**Dataset extract:**
......

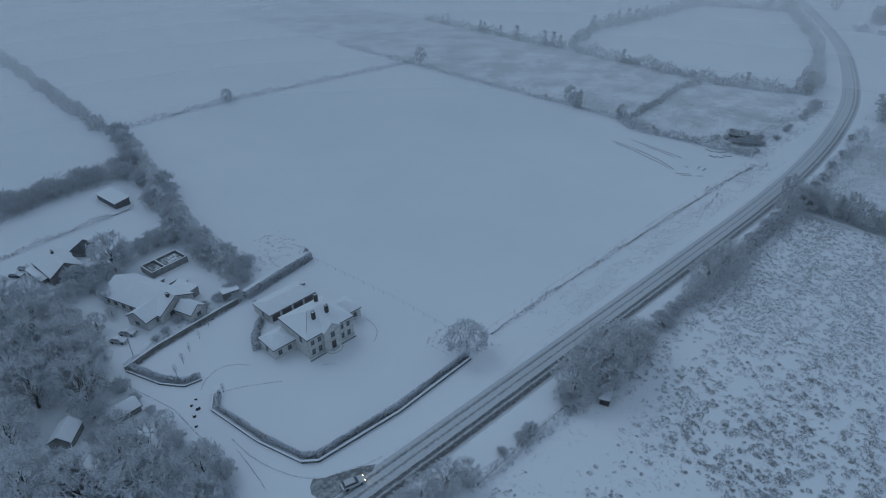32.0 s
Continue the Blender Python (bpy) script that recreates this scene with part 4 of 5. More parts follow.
# one unbroken pale mass of shrubs and young trees beside the road
for k, (line, h, w) in enumerate((([(-86, 40), (-98, 40), (-113, 41)], 8.0, 9.5), ([(-113, 41), (-127, 40.5), (-140, 40.5)], 4.6, 6.5), ([(-138, 40.5), (-152, 41), (-168, 40.5)], 7.0, 8), ([(-166, 40.5), (-190, 40.5), (-216, 41)], 5.2, 7.5),
                                  ([(-42, 34.5), (-50, 36), (-58, 38)], 5.2, 6.0), ([(-216, 41), (-240, 39.5), (-270, 38), (-305, 34)], 3.8, 7), ([(-56, 39.8), (-72, 40.8), (-88, 41)], 2.0, 3.2))):
    for mat, up, n, wd in ((MAT_HEDGE, 0.62, 14, 0.05), (MAT_MIDSNOW, 0.8, 14, 0.08)):
        scatter_hedge("thicket", "roadside scrub bowed under snow", line, h * up, w, int(n * (h + 1)) if k < 6 else int(n * 4), 0.8 if h > 3 else 0.5, wd, mat, 600 + k, 0.35)

# clods and slush thrown up along both edges of the road
for k, off in enumerate((-4.4, 4.5)):
    scatter_hedge("slush_clods", "dark slush clods along a road edge", [(x, y + off) for x, y in ROAD if -310 < x < 130], 0.05, 0.9, 1.6, 0.16, 0.14, MAT_CLOD, 640 + k, 0.5, 2)


# ---- poles, wires and fences ----
def pole(x, y, height, turn, label, bar=1.6, box=False, thick=1.0):
    ob = thing("utility_pole", label, "utility pole", pose(x, y, 0, 0, 0, turn))
    part("mast", Shape().tube([(0, 0, -0.2), (0, 0, height * 0.5), (0, 0, height)], [0.15 * thick, 0.13 * thick, 0.10 * thick], 8), MAT_POLE, ob, smooth=True)
    if bar:
        part("crossarm", Shape().box(-bar / 2, -0.07, height - 0.32, bar / 2, 0.07, height - 0.16), MAT_POLE, ob)
        for s in (-1, 1):
            part("insulator", Shape().tube([(s * (bar / 2 - 0.1), 0, height - 0.16), (s * (bar / 2 - 0.1), 0, height - 0.02), (s * (bar / 2 - 0.1), 0, height + 0.12)], [0.05, 0.09, 0.05], 6), MAT_STEEL, ob)
    if box:
        can = part("transformer", Shape().tube([(-0.48, 0, height - 2.5), (-0.48, 0, height - 2.4), (-0.48, 0, height - 1.25), (-0.48, 0, height - 1.15)], [0.22, 0.33, 0.33, 0.2], 10), MAT_STEEL, ob, "grey can transformer", True)
        for s in (-0.16, 0.16):
            part("bushing", Shape().tube([(-0.48 + s, 0, height - 1.2), (-0.48 + s, 0, height - 0.8)], [0.06, 0.03], 5), MAT_STEEL, can)
        part("bracket", Shape().box(-0.30, -0.08, height - 2.0, 0.7, 0.08, height - 1.9), MAT_STEEL, ob)
        part("fuse_arm", Shape().box(-0.1, -0.06, 3.0, 0.35, 0.06, 3.5), MAT_STEEL, ob)
        part("conduit", Shape().tube([(0.16, -0.16, 0), (0.16, -0.16, height * 0.72)], [0.05, 0.05], 5), MAT_STEEL, ob)
    return ob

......

**What to produce:** Exactly as written, return the lines from the line containing "Continue the Blender" through the line containing "600 + k, 0.35)", both included.

**Response:**
Continue the Blender Python (bpy) script that recreates this scene with part 4 of 5. More parts follow.
# one unbroken pale mass of shrubs and young trees beside the road
for k, (line, h, w) in enumerate((([(-86, 40), (-98, 40), (-113, 41)], 8.0, 9.5), ([(-113, 41), (-127, 40.5), (-140, 40.5)], 4.6, 6.5), ([(-138, 40.5), (-152, 41), (-168, 40.5)], 7.0, 8), ([(-166, 40.5), (-190, 40.5), (-216, 41)], 5.2, 7.5),
                                  ([(-42, 34.5), (-50, 36), (-58, 38)], 5.2, 6.0), ([(-216, 41), (-240, 39.5), (-270, 38), (-305, 34)], 3.8, 7), ([(-56, 39.8), (-72, 40.8), (-88, 41)], 2.0, 3.2))):
    for mat, up, n, wd in ((MAT_HEDGE, 0.62, 14, 0.05), (MAT_MIDSNOW, 0.8, 14, 0.08)):
        scatter_hedge("thicket", "roadside scrub bowed under snow", line, h * up, w, int(n * (h + 1)) if k < 6 else int(n * 4), 0.8 if h > 3 else 0.5, wd, mat, 600 + k, 0.35)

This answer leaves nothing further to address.